Хотя Людовик приказа не отдал, но практически перестал видеться с Ришельё, поддерживая с ним связь только через статс-секретарей Нуайе и Шавиньи. Тем временем кардинал задумался о преемнике и его выбор пал на Джулио Мазарини, который стал кардиналом 16 декабря. А 26 февраля, находясь в Валансе, Людовик ХIII сам возложил ему на голову кардинальскую шапку, присланную из Рима.
В конце 1641 года Сен-Мар увиделся при дворе с Месье и заявил ему, что король уже полтора года побуждает его к разрыву с кардиналом, а ссоры с Людовиком – всего лишь уловка,
чтобы обмануть Ришельё. Гастон рассказал о заговоре Анне Австрийской, которая одобрила это благое начинание, но попросила держать в тайне её осведомлённость в этом деле. Герцог Бульонский согласился предоставить в распоряжение новых друзей крепость Седан, а герцог Орлеанский решил заключить договор с Филиппом IV, чтобы тот выставил армию в 12 тысяч пехоты и 6 тысяч конницы под его начало и дал 400 000 экю. При этом Месье добавил от имени заговорщиков:–Единодушно заявляем, что сим не предпринимается ничего против христианнейшего короля и в ущерб его государству, ни против прав и полномочий христианнейшей царствующей королевы; напротив, всё им принадлежащее постараются сберечь.
Гастон вернулся к себе в Блуа, виконт Фонтрайль уехал в Испанию с проектом договора и письмом Месье к министру Оливаресу, а Сен-Мар тайком отправил на юг дворянина из Оверни господина де Шаванака, чтобы взбунтовать гугенотов.
Если перед отъездом из Парижа Главный был почтителен с кардиналом, пытаясь усыпить его бдительность, то теперь вёл себя с ним дерзко, даже нагло.
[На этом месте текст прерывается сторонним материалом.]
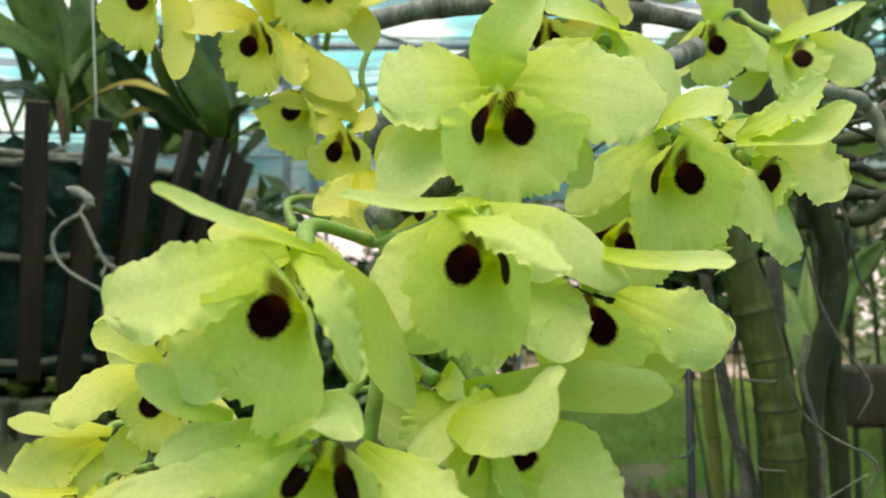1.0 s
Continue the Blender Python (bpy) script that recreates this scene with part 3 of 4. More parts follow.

Он решил, что Ришельё нужно убить, и его мнение разделяли офицеры королевских мушкетёров и лейб-гвардии: Тревиль, Тийаде, Ласаль и Дезэссар. 17 февраля, когда двор был в Лионе, Сен-Мар был готов перейти от слов к делу. Однако кардинал, которому полагалось, являясь к королю, оставлять охрану за дверью, неожиданно предстал перед маркизом в компании капитана своих гвардейцев.
13 марта 1642 года договор, составленный Месье, был подписан Оливаресом и Фонтрайлем, причём в тайном приложении указывалось, что опорный пункт заговорщиков – Седан, и что кроме Гастона в заговоре участвуют герцог Бульонский и Сен-Мар. Срок же исполнения договора – 1 июля 1642 года. На обратном пути Фонтрайль узнал от одного земляка, что за ним следили, и решил возвращаться другой дорогой. Через Тулузу он прибыл в Нарбонну, что привело Сен-Мара в восторг.
В середине апреля из Парижа в Нарбонну прибыл де Ту, в то время как герцог де Бофор и его брат отказались примкнуть к заговору. Узнав о договре с испанцами, де Ту попытался отговорить Сен-Мара от планов иностранного вторжения. Тем более, что заговор уже перестал быть тайной.
–Это дело, которое было всем известно так же хорошо, как то, что в Париже течёт река Сена, – в частности, заметила при случае Мария Луиза Гонзага.
–К тому же, кардинал и так сильно болен, не лучше подождать его смерти, чем брать грех на душу? – сказал другу де Ту.
Здоровье короля тоже было так слабо, что, казалось, недолго оставалось ожидать его смерти. Гастон, в этом случае, обязывался разделить регентство с Сен-Маром, поэтому бывший любимец короля был более чем спокоен и весел, что немало тревожило кардинала. Вдобавок, у последнего образовался сильный нарыв на руке, и одержимый лихорадкой и с трудом перенося боль, он объявил, что не может ехать далее. Король, чтобы не терять напрасно времени, решил отправиться в лагерь без своего министра. 9 мая он начал осаду Перпиньяна, но стал испытывать такие сильные боли в кишечнике, что даже не мог ходить и его приходилось переносить на матрасе. Тогда Людовик решил вернуться в Париж, предоставив вести осаду маршалу Шомбергу.
Отправляясь на войну, король велел жене приехать к нему в Руссильон, оставив детей в Сен-Жермене. В апреле же Анна получила новый приказ выехать в Фонтенбло, а оттуда в Лион. К тому времени она пересмотрела своё отношение к Ришельё и поняла, что кардинал – скорее, её союзник, чем враг. Этому способствовал Джулио Мазарини, который, по мнению некоторых историков, с конца 30-х годов стал любовником королевы (но большинство всё же считают, что это произошло после смерти короля). Именно он убедил Анну, что своими интригами против кардинала она помогает другим – но не себе.